Social media marketing takes way more time and thought than most people realize.

If you’re using social media to connect with friends and family, then social media marketing can be thoughtless. But as a business tool or a marketing strategy, it has to be precise.

At the end of the day, it’s just one piece of the overall puzzle, and it’s just one channel. The key for business owners is to understand what they’re doing wrong, then double down on what they’re doing right.

What companies are getting wrong with social media marketing

Most companies see social media as a place to mass-market. They see it as a platform of people just waiting for them. They think that they need to be there as a way to attract an audience to their business.

This line of thinking is completely misguided — they’re not thinking about how to engage them and how to use it as a content tool.

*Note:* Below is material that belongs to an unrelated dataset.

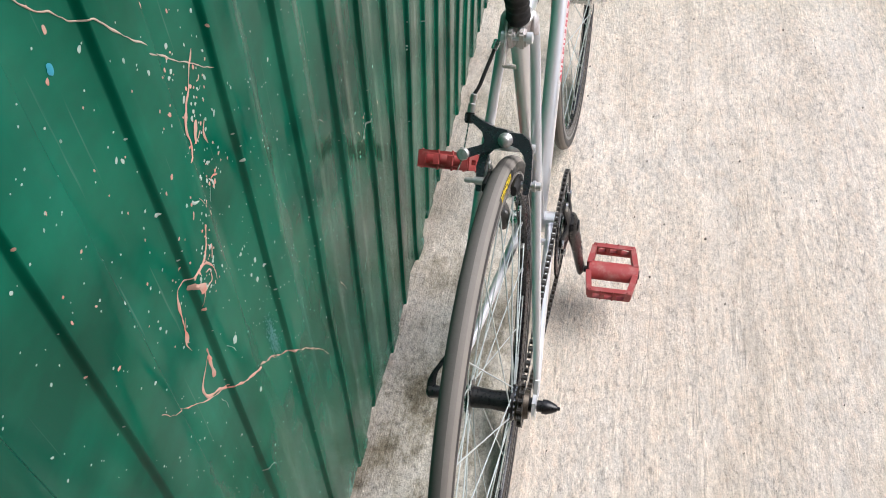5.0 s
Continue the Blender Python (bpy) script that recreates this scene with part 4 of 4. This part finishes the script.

Without getting the foundation right, without understanding how the audience wants companies to interact with them, most are just spinning their wheels. The biggest mistake business owners make is to create a social media account and then fail to think about the customer’s journey and what happens once they click through to the company website.

There is a false sense of security in thinking that if you create all these social media accounts—LinkedIn, Facebook, Google Plus, Twitter, Instagram, Snapchat, and so on—then you will be able to be everywhere at once.

But the reality is that you can’t be everywhere, and you shouldn’t be everywhere. And trying to be everywhere at once means you’re never fully present in any one place.

The downfall to trying to be on every single channel—and not doing any one of them particularly well—is that when people do find you there, they’re going to be let down. You haven’t done anything to help yourself stand out.

People think that because there are all these online tools, each social media account is a faceless and nameless entity—just a digital extension of the brand. But what they forget is that there is a personal aspect to this.

Social media can be an incredibly strong marketing tool for your business — when it’s done right.

How you should really be using social media

Social media should be a place to learn, get educated, and share.

You have to look at the spectrum of tools available to you and be realistic about the purpose of each. In its simplest sense, social media marketing is for companies to be noticed. It is a great way to communicate directly with your customer base, to listen to what they’re saying, and to get feedback in real time.

For customers, it’s a way to find out more about you (and your business), to get a sense of what you’re all about, and to see what others are saying to, about, or with you. How that goes then determines if they’ll take the next step with you.

If they want to learn more and if they’re interested, then they’ll take action by going to your website or reaching out to salespeople or reading your blog posts.

BE WHERE YOUR CUSTOMERS ARE

Start with the buyer journey. Map out how someone buys a product or service like yours, and decide what role social media plays in that journey.

Understanding where your customers are and why they’re there is integral to creating a connection with them. In order to do this, you must understand three distinct marketing channels.

1. Owned Channels:

This is a channel that you have complete control over. It’s your website, your newsletter, your blog—all things where you can control the story in its entirety. You can manage the vision, and you can select which stories you want to tell. You own this space.

It’s a space people expect you to have. Every business today needs a website in order to be relevant. When people are looking for you (or for companies like you), they’re going to see what you have on your website and if it’s intriguing or appealing. If it is, they might sign up for something. You control the entire process.

2. Rented Channels:

This channel has some level of ownership, but not entirely. This is where social media falls. You may be able to create the Twitter account, and have control over what you post, but you have no way to control what others say about you here.

3. Paid Channels:

In this channel, you can be very specific about where you want to be by using things like AdWords or sponsored links on Google, other sponsored content, or even ad targeting. Because customers know and can see that you’ve paid for placement, this space can feel inauthentic.

All of these channels are important in their own right, but it’s the combination of the three that helps you win online. How much of a percentage you allot to each is dependent on who your customers are and where they are.

You can’t just be a one-trick pony anymore. You have to master it all. But mastering it all means understanding where your best opportunities for success are, and walking away from the places where you’re just wasting your time.

Don’t waste time on social media

I want you to read this title in two different ways…

Don’t waste time on social media.

Don’t waste time on social media.

The first is a comment about how you spend time with social media marketing for your business. Even though people spend a lot of time in social media, they are not productive, because they are either in the wrong place or doing the wrong thing.

The second way of reading this suggests that, depending on what you sell and who you sell to, without spending time to get your content right, you are wasting time in social media.

Focus on having a meaningful conversation with your customers, building content they need, and creating a consistent online presence on the channels that make the most sense for your business. You don’t have to be everywhere.